Entered for the Court
John C. Porfilio
*. This order and judgment is not binding precedent, except under the doctrines of law of the case, res judicata, and collateral estoppel. The court generally disfavors the citation of orders and judgments; nevertheless, an order and judgment may be cited under the terms and conditions of 10th Cir. R. 36.3.
1. Sanders also claimed Eighth and Fourteenth Amendment violations. Neither are implicated here; instead, his claims of excessive force and an unlawful search are properly considered under the Fourth Amendment. See Roska ex rel. Roska v. Peterson, 328 F.3d 1230, 1242-43 (10th Cir. 2003); Taylor v.

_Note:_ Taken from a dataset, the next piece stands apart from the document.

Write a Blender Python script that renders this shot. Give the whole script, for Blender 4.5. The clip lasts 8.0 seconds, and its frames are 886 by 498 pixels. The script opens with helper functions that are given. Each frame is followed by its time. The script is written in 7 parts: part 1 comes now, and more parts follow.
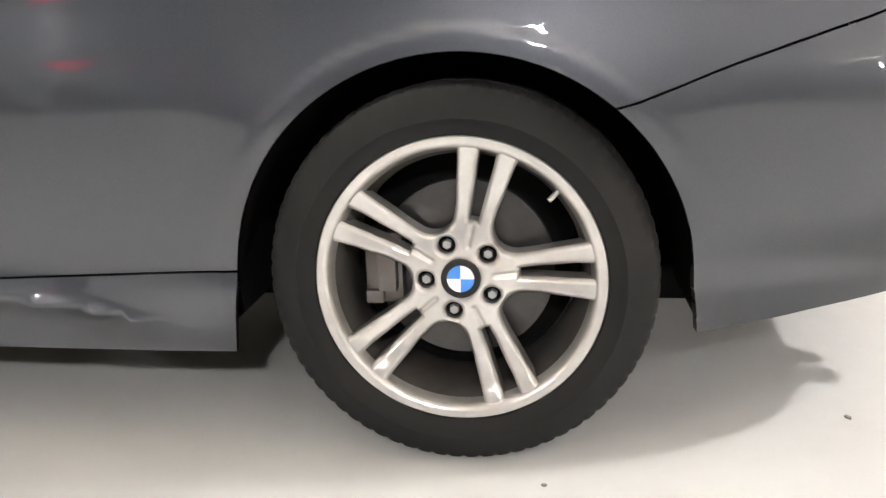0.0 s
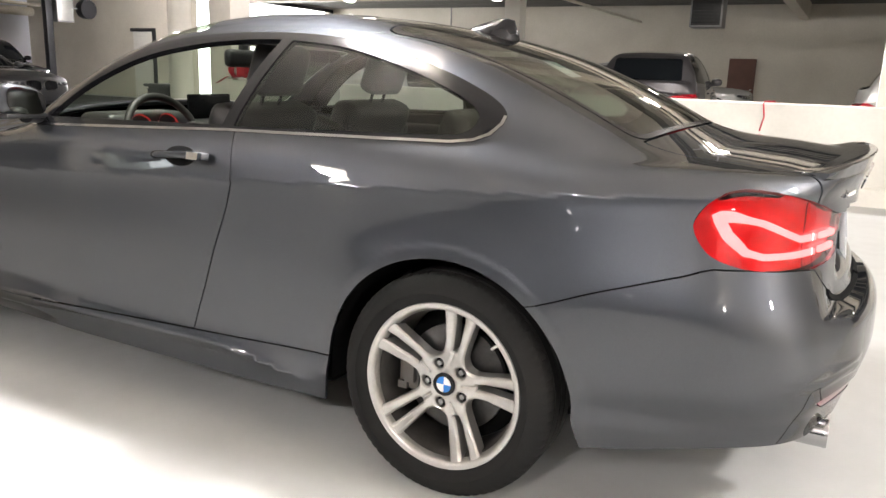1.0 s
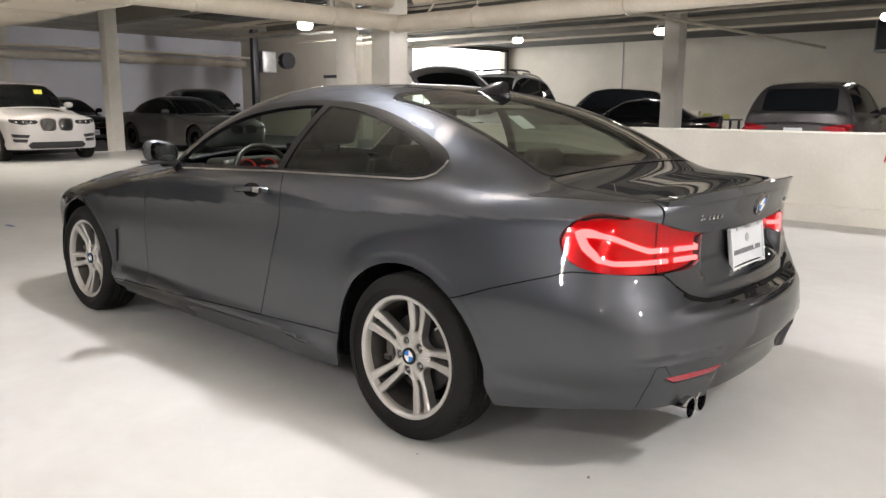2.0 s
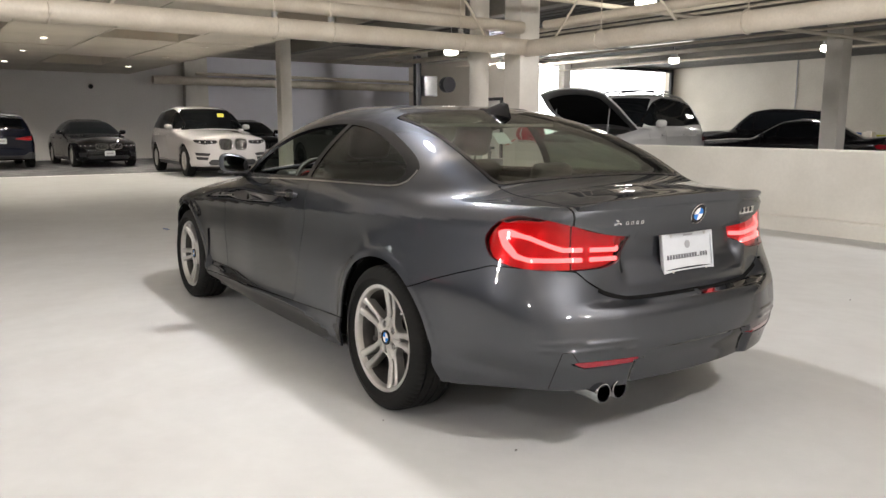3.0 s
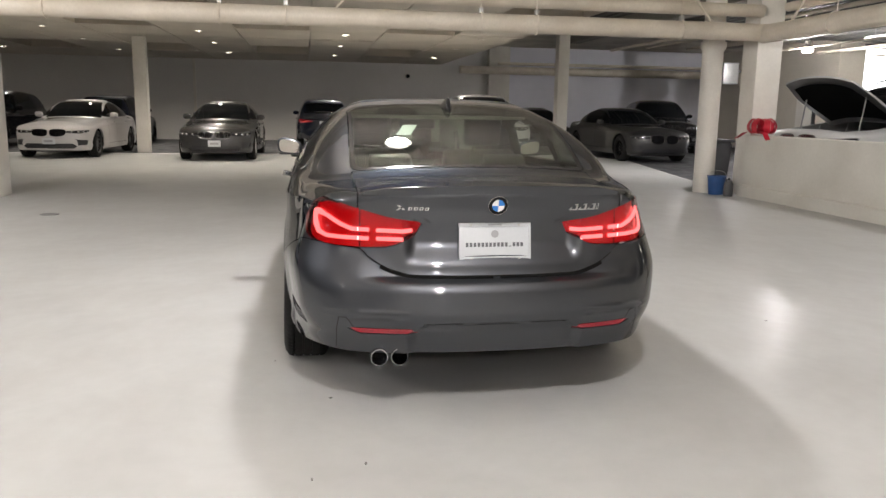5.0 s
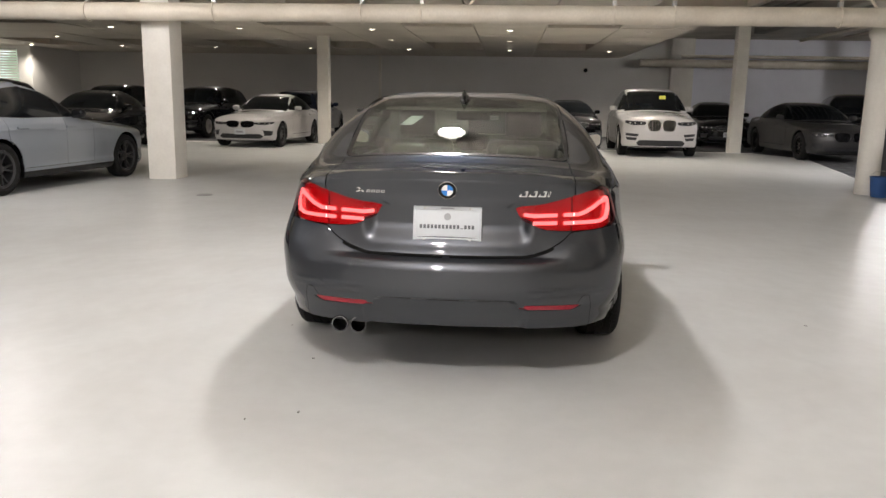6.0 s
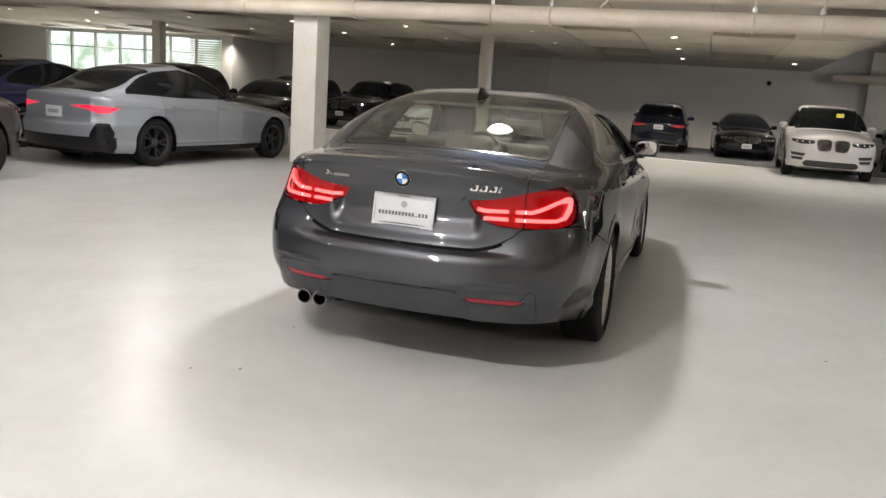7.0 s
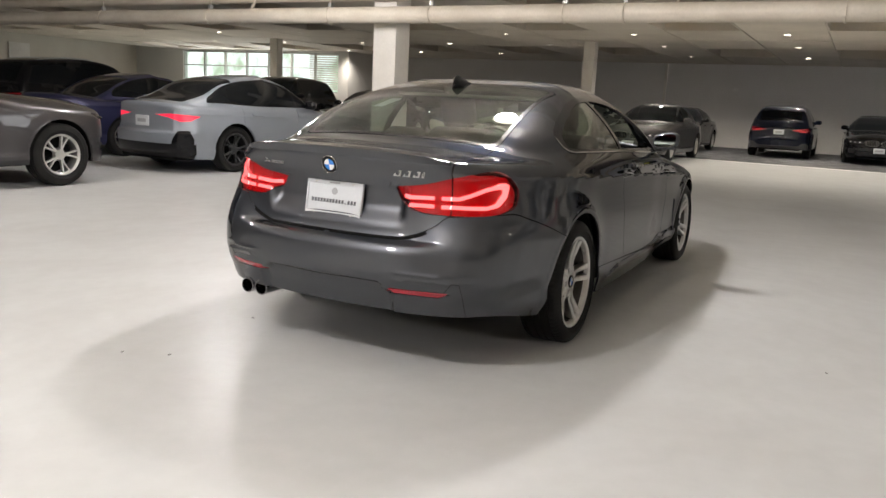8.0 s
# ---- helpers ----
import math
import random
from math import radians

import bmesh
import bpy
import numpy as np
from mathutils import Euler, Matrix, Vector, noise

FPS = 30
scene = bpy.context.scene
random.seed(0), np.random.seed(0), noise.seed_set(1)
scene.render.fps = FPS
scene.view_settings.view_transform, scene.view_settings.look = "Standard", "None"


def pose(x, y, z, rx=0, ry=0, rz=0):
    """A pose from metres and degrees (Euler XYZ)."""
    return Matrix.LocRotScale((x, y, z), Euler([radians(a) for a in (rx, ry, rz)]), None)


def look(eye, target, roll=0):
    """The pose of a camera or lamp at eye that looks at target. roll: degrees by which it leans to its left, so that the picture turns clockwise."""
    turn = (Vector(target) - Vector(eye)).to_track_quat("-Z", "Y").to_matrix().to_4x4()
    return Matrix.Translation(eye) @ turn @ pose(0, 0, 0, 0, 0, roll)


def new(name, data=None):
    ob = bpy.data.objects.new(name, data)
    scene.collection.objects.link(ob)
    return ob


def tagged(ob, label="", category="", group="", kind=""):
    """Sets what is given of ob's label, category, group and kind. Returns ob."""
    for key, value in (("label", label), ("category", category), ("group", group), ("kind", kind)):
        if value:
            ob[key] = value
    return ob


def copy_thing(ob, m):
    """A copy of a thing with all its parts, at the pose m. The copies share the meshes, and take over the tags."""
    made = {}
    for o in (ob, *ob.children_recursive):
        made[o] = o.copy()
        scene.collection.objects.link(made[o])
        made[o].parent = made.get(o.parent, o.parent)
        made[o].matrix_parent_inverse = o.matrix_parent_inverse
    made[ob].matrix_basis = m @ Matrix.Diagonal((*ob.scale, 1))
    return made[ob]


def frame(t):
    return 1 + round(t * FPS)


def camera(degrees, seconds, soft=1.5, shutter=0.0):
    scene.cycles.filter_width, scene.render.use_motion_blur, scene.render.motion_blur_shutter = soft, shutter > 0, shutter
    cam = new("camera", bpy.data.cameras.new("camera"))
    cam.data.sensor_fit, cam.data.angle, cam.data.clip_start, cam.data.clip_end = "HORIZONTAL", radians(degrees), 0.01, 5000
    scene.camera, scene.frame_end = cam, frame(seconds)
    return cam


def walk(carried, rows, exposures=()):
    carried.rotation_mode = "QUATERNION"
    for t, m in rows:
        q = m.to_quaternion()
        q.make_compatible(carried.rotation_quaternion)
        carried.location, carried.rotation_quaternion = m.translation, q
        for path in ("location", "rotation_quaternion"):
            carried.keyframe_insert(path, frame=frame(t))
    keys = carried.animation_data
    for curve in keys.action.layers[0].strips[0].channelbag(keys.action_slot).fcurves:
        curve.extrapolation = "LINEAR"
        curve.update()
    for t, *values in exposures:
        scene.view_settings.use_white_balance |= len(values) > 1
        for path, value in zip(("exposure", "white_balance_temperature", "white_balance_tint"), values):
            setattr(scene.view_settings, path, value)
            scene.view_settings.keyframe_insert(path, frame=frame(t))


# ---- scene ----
cam = camera(60.0, 8.0)
PATH = [
    (0, (0.138, -2.088, 0.727), (-0.122, -0.183, 0.178), -1.8),
    (0.3, (0.298, -2.259, 0.818), (-0.162, -0.371, 0.346), -0.7),
    (0.6, (0.557, -2.433, 0.991), (-0.114, -0.606, 0.532), 0.5),
    (0.8, (0.743, -2.556, 1.107), (-0.055, -0.781, 0.644), 1.4),
    (1.2, (1.128, -2.771, 1.221), (0.126, -1.092, 0.801), 2.1),
    (2.3, (2.315, -2.895, 1.28), (0.902, -1.526, 0.922), -0.2),
    (2.5, (2.516, -2.852, 1.272), (1.038, -1.55, 0.923), -0.1),
    (3, (2.891, -2.583, 1.264), (1.274, -1.449, 0.948), 0.1),
    (3.5, (3.255, -2.228, 1.275), (1.547, -1.231, 0.978), 0.0),
    (4, (3.593, -1.785, 1.284), (1.789, -0.982, 0.97), 0.9),
    (4.2, (3.674, -1.586, 1.291), (1.836, -0.866, 0.967), 1.1),
    (5.3, (4.25, -0.488, 1.313), (2.292, -0.294, 0.954), 0.9),
    (5.5, (4.325, -0.283, 1.31), (2.36, -0.19, 0.95), 1.0),
    (6, (4.433, 0.262, 1.313), (2.475, 0.105, 0.937), 1.0),
    (6.5, (4.41, 0.795, 1.305), (2.488, 0.401, 0.916), 2.2),
    (7, (4.35, 1.322, 1.313), (2.484, 0.715, 0.924), 4.1),
    (7.5, (4.138, 1.746, 1.273), (2.325, 0.996, 0.885), 4.7),
    (8, (3.843, 2.127, 1.229), (2.107, 1.207, 0.852), 2.9),
]
walk(cam, [(t, look(eye, target, roll)) for t, eye, target, roll in PATH],
     [(0, 1.3), (0.5, 1.35), (1, 1.05), (2.3, 0.46), (4, 0.31), (5.5, 0.17), (8, 0.22)])

# ---- light ----
world = bpy.data.worlds.new("garage_world")
scene.world = world
world.use_nodes = True
wn = world.node_tree.nodes
sky = wn.new("ShaderNodeTexSky")
sky.sky_type, sky.sun_disc = "NISHITA", False
sky.sun_elevation, sky.sun_rotation = radians(40), radians(200)
world.node_tree.links.new(sky.outputs[0], wn["Background"].inputs[0])
wn["Background"].inputs[1].default_value = 0.12

WARM = (1.0, 0.962, 0.97)


def point_lamp(name, place, watts, colour=WARM, radius=0.12):
    data = bpy.data.lights.new(name, "POINT")
    data.energy, data.color, data.shadow_soft_size = watts, colour, radius
    ob = new(name, data)
    ob.location = place
    return ob


def downward_lamp(name, place, watts, colour=WARM, radius=0.12):
    """A wide downward cone that spares the ceiling; the fixture itself has no hood."""
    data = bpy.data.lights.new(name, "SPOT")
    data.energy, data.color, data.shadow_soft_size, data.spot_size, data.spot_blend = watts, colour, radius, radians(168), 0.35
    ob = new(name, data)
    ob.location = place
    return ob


def area_lamp(name, place, target, size, size_y, watts, colour):
    data = bpy.data.lights.new(name, "AREA")
    data.shape, data.size, data.size_y, data.energy, data.color = "RECTANGLE", size, size_y, watts, colour
    ob = new(name, data)
    ob.matrix_world = look(place, target)
    return ob


# high-bay lamps: place of each hanging fixture (bottom of the diffuser) and its power; some are added to fill out the
# rows
# the one at (-17.6, 14.2) is an added fill that brightens the north-west wall
BAY_AND_ADDED_LAMPS = [(-1.4, -0.25, 3.15, 300), (3.6, -0.4, 3.15, 290), (-4.35, -5.9, 3.15, 170), (0.9, -5.9, 3.15, 210), (-5.7, 7.4, 3.15, 60), (-0.4, 7.6, 3.15, 290), (8.6, -0.8, 3.15, 300), (6.2, -6.2, 3.15, 120), (5.0, 7.6, 3.15, 310),
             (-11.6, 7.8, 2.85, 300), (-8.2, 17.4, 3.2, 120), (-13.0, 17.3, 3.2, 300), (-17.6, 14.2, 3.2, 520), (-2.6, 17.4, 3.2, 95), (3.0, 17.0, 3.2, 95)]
for q in BAY_AND_ADDED_LAMPS:
    (downward_lamp if q[1] > 6 and q[0] > -17 else point_lamp)("bay_light", (q[0], q[1], q[2] - 0.05), q[3])
# daylight through the window band
area_lamp("window_daylight", (-24.9, -24.6, 2.25), (-15.0, -24.6, 1.6), 7.0, 1.4, 90, (0.93, 0.97, 1.0))
# small recessed downlights of the panelled ceiling, on a 3.65 m grid
DOWNLIGHTS = [(x, y, 3.19) for x in (-13.5, -16.7, -20.2, -24.5) for y in (-25.3, -21.65, -18.0, -14.4, -10.75, -7.1, -3.45, 0.25, 3.85)]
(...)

Meacham, 82 F.3d 1556, 1560 (10th Cir. 1996).
2. Sanders agreed in this response that he could not state a claim against the Ogden Police Department.
3. Once an intrusion is found to be justified, the inquiry shifts to the manner of the intrusion, including the risk, trauma or pain. Schmerber, 384 U.S. at 771. Sanders has never alleged or argued that the manner of the intrusion (urine test) was unreasonable.